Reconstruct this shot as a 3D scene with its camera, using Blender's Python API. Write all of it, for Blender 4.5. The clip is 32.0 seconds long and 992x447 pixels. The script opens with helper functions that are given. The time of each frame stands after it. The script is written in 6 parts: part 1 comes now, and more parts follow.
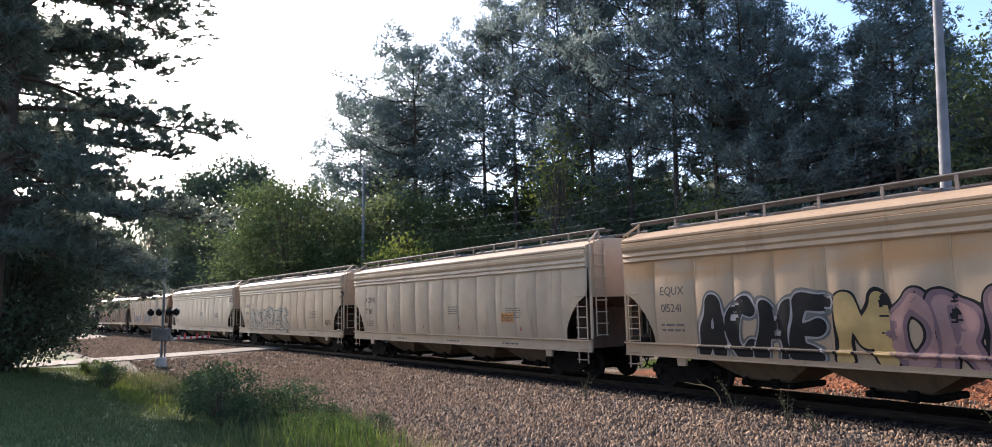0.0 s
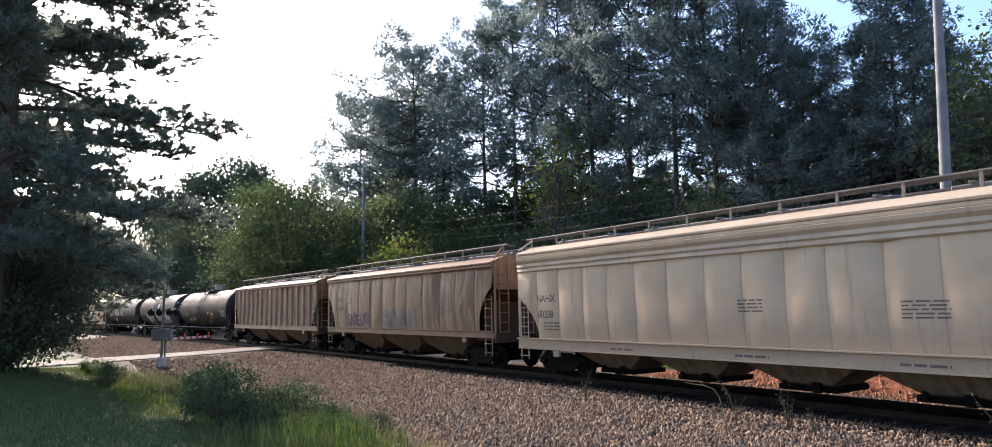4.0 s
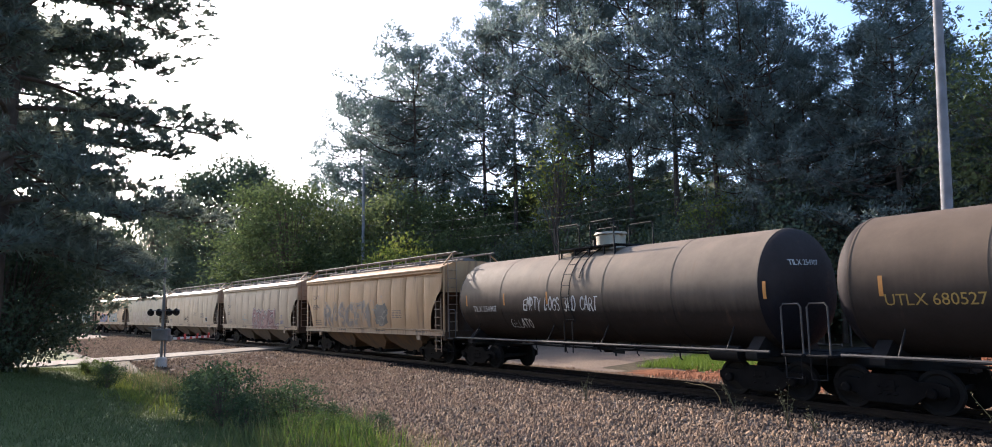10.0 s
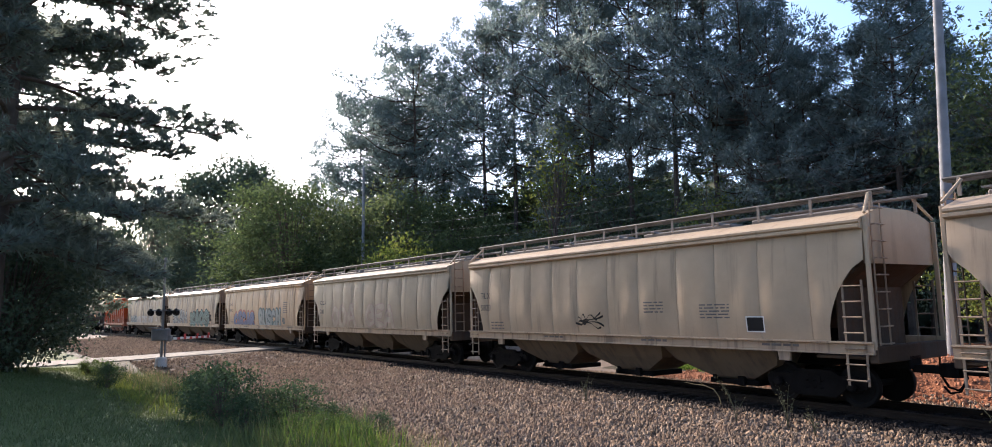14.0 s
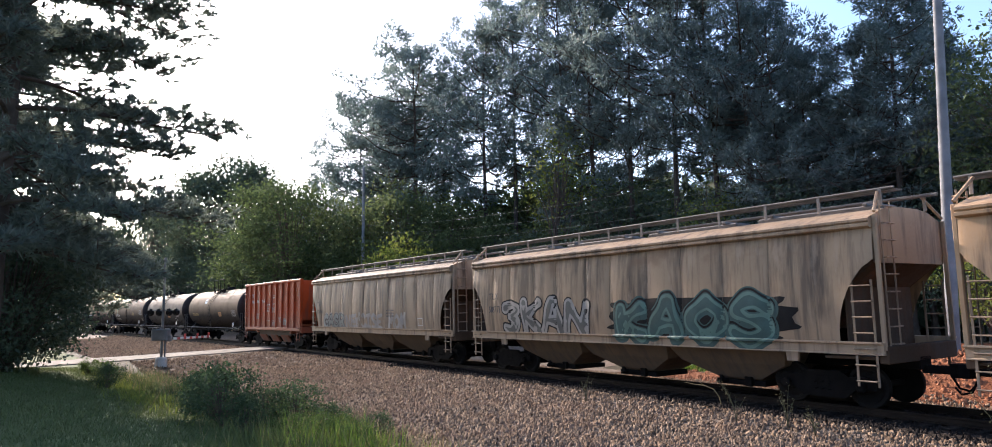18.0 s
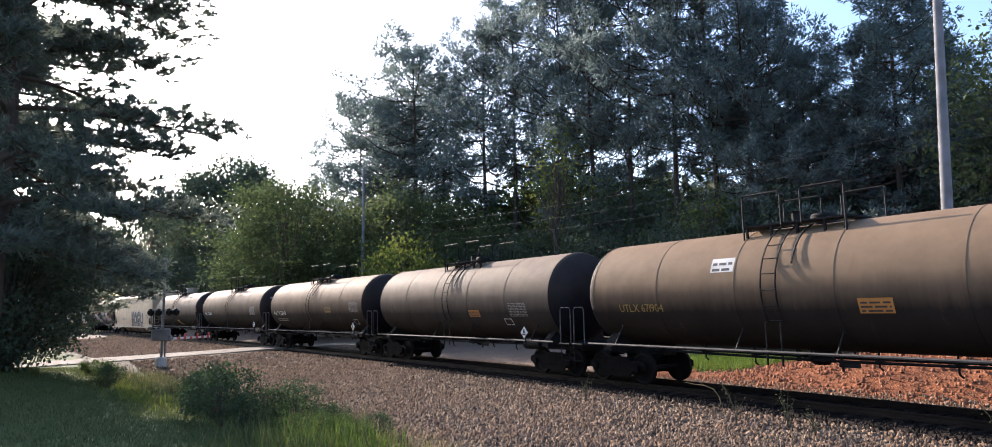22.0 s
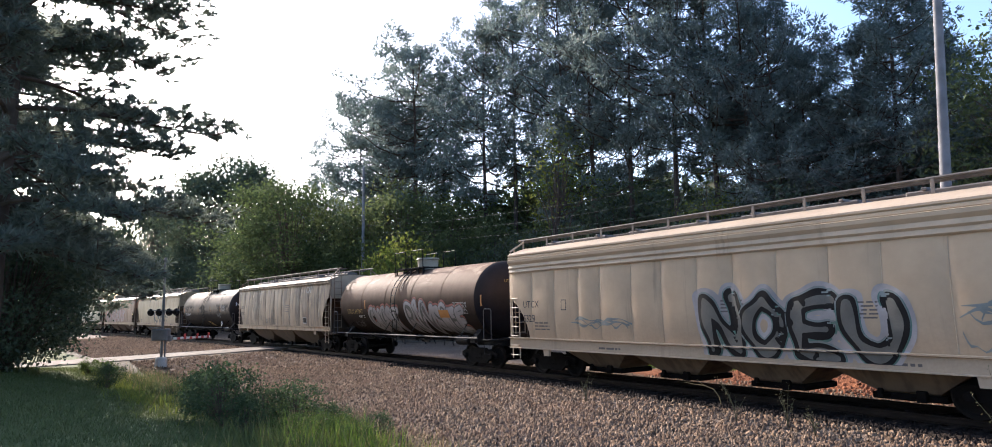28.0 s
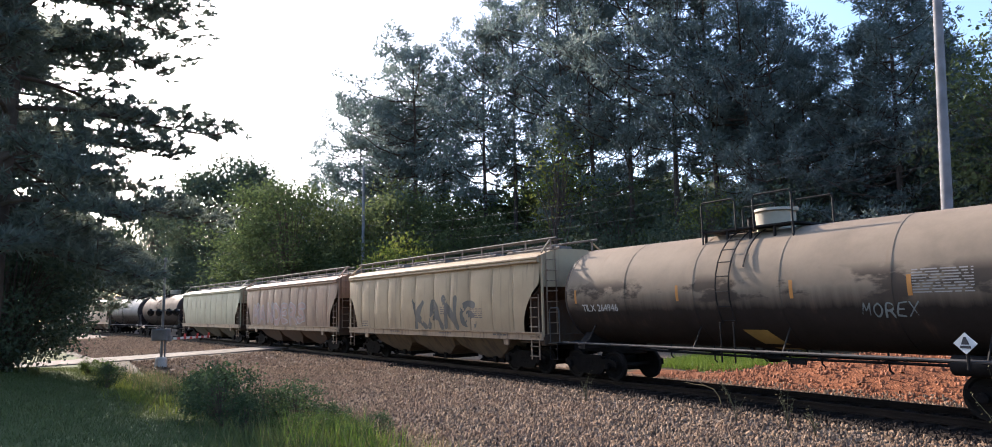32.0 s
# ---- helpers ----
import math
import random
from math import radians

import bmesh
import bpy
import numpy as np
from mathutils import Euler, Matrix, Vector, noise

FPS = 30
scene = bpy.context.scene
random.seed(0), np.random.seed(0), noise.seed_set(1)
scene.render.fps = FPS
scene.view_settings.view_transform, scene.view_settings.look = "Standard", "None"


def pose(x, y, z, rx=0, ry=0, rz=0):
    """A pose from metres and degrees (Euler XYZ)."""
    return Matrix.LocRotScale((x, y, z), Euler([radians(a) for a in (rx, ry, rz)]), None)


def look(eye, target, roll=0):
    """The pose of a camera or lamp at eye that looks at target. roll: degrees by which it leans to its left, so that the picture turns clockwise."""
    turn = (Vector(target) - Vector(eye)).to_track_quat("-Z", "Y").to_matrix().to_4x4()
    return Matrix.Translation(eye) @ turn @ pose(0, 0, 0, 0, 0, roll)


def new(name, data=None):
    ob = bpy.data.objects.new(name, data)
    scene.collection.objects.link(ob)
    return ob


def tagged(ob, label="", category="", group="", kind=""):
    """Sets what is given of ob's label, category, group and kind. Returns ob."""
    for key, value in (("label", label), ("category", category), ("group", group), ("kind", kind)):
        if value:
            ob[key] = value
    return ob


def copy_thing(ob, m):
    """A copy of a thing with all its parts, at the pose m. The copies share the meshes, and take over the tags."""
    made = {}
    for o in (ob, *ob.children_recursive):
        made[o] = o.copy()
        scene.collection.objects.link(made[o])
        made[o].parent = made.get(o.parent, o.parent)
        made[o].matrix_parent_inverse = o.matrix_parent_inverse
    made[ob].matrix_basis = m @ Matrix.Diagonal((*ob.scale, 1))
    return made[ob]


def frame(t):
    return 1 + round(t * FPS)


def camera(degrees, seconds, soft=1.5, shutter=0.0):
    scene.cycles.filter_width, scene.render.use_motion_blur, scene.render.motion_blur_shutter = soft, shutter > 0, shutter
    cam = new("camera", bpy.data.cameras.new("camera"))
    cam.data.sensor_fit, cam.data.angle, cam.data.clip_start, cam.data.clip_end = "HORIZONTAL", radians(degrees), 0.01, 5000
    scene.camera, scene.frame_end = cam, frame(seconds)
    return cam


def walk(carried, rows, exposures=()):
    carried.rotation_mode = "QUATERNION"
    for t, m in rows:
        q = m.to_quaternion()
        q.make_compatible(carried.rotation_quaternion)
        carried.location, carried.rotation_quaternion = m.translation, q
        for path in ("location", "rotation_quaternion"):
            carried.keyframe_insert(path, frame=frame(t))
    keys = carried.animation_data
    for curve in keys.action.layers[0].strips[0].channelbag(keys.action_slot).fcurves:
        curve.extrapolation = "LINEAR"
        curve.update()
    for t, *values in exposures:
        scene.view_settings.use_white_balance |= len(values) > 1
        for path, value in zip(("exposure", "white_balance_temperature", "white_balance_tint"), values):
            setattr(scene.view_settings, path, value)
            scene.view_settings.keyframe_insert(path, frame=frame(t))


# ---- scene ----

■ ■ ■

# Directive:
Every line of the data above should be quoted exactly. Omit the pictures.

# Output of the task:
Reconstruct this shot as a 3D scene with its camera, using Blender's Python API. Write all of it, for Blender 4.5. The clip is 32.0 seconds long and 992x447 pixels. The script opens with helper functions that are given. The time of each frame stands after it. The script is written in 6 parts: part 1 comes now, and more parts follow.
0.0 s
4.0 s
10.0 s
14.0 s
18.0 s
22.0 s
28.0 s
32.0 s
# ---- helpers ----
import math
import random
from math import radians

import bmesh
import bpy
import numpy as np
from mathutils import Euler, Matrix, Vector, noise

FPS = 30
scene = bpy.context.scene
random.seed(0), np.random.seed(0), noise.seed_set(1)
scene.render.fps = FPS
scene.view_settings.view_transform, scene.view_settings.look = "Standard", "None"


def pose(x, y, z, rx=0, ry=0, rz=0):
    """A pose from metres and degrees (Euler XYZ)."""
    return Matrix.LocRotScale((x, y, z), Euler([radians(a) for a in (rx, ry, rz)]), None)


def look(eye, target, roll=0):
    """The pose of a camera or lamp at eye that looks at target. roll: degrees by which it leans to its left, so that the picture turns clockwise."""
    turn = (Vector(target) - Vector(eye)).to_track_quat("-Z", "Y").to_matrix().to_4x4()
    return Matrix.Translation(eye) @ turn @ pose(0, 0, 0, 0, 0, roll)


def new(name, data=None):
    ob = bpy.data.objects.new(name, data)
    scene.collection.objects.link(ob)
    return ob


def tagged(ob, label="", category="", group="", kind=""):
    """Sets what is given of ob's label, category, group and kind. Returns ob."""
    for key, value in (("label", label), ("category", category), ("group", group), ("kind", kind)):
        if value:
            ob[key] = value
    return ob


def copy_thing(ob, m):
    """A copy of a thing with all its parts, at the pose m. The copies share the meshes, and take over the tags."""
    made = {}
    for o in (ob, *ob.children_recursive):
        made[o] = o.copy()
        scene.collection.objects.link(made[o])
        made[o].parent = made.get(o.parent, o.parent)
        made[o].matrix_parent_inverse = o.matrix_parent_inverse
    made[ob].matrix_basis = m @ Matrix.Diagonal((*ob.scale, 1))
    return made[ob]


def frame(t):
    return 1 + round(t * FPS)


def camera(degrees, seconds, soft=1.5, shutter=0.0):
    scene.cycles.filter_width, scene.render.use_motion_blur, scene.render.motion_blur_shutter = soft, shutter > 0, shutter
    cam = new("camera", bpy.data.cameras.new("camera"))
    cam.data.sensor_fit, cam.data.angle, cam.data.clip_start, cam.data.clip_end = "HORIZONTAL", radians(degrees), 0.01, 5000
    scene.camera, scene.frame_end = cam, frame(seconds)
    return cam


def walk(carried, rows, exposures=()):
    carried.rotation_mode = "QUATERNION"
    for t, m in rows:
        q = m.to_quaternion()
        q.make_compatible(carried.rotation_quaternion)
        carried.location, carried.rotation_quaternion = m.translation, q
        for path in ("location", "rotation_quaternion"):
            carried.keyframe_insert(path, frame=frame(t))
    keys = carried.animation_data
    for curve in keys.action.layers[0].strips[0].channelbag(keys.action_slot).fcurves:
        curve.extrapolation = "LINEAR"
        curve.update()
    for t, *values in exposures:
        scene.view_settings.use_white_balance |= len(values) > 1
        for path, value in zip(("exposure", "white_balance_temperature", "white_balance_tint"), values):
            setattr(scene.view_settings, path, value)
            scene.view_settings.keyframe_insert(path, frame=frame(t))


# ---- scene ----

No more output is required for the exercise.